When it comes to how to use epis, there’s much more consensus around the answer: Put it in everything! 
It’s a traditional marinade for fish, chicken, or beef, but the possibilities don’t stop there. “I add it to soups for depth, sometimes at the start when sweating aromatics and sometimes at the end for a final flavor boost. I purée it with soaked cashews for a Haitian-style green goddess. I also love adding it to stewed or confited vegetables to add an extra level of savoriness,” says chef Gregory Gourdet, whose recipe for diri kole ak pwa is also founded in the seasoning base. 

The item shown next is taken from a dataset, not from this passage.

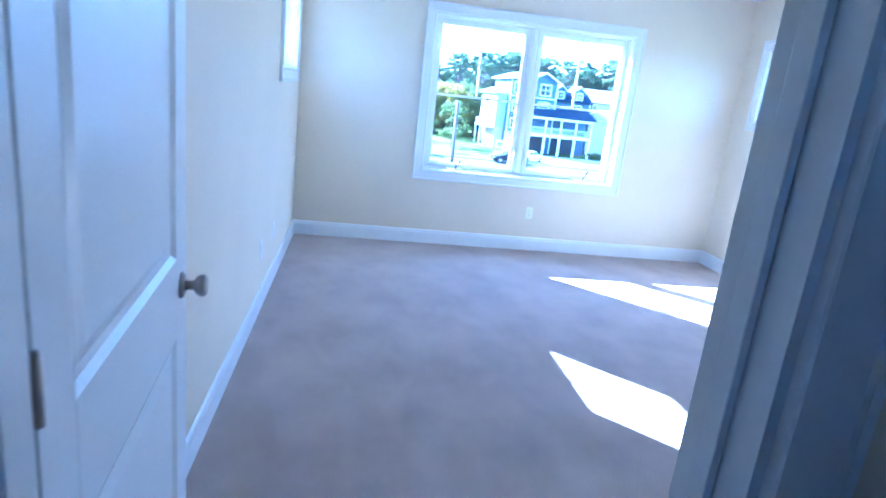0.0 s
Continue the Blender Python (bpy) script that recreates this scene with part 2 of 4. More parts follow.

Nadege adds hers to hummus and other dips, and Cybille has used it as the base for compound butters to add to steamed clams or grilled oysters, as well as in salad dressings, broths, and condiments like mustard and aioli. At Grandchamps in Bed-Stuy, executive Chef Shawn Brockman uses epis in beer-battered fish, brunch potato hash,  and even egg dishes. Personally, I’ll add epis when I’m feeling too lazy to mince a bunch of seasonings or unsure what flavor direction I’m going. A spoonful mixed into sautéed greens or incorporated into a frittata is a game changer.
Once you’ve been indoctrinated into the epis cult, go ahead and make a big old batch. It keeps at least a couple of weeks in the fridge, but I’m not ashamed to say I once found a half-empty jar lurking in the back of my fridge that was easily two months old and it was still good. If you’re being responsible, separate it into portion sizes (ice cube trays are great for this) and stick it in the freezer. You can pop it into your soups and stews just like that, or let it defrost a bit before sautéing it as a base.
One key to making epis is to understand there’s no right way. Every household makes it differently. As Haiti has the largest population in the Caribbean, with a hugely diverse geographic landscape, it’s no wonder that there are as many ways to prepare any given dish as there are Haitians.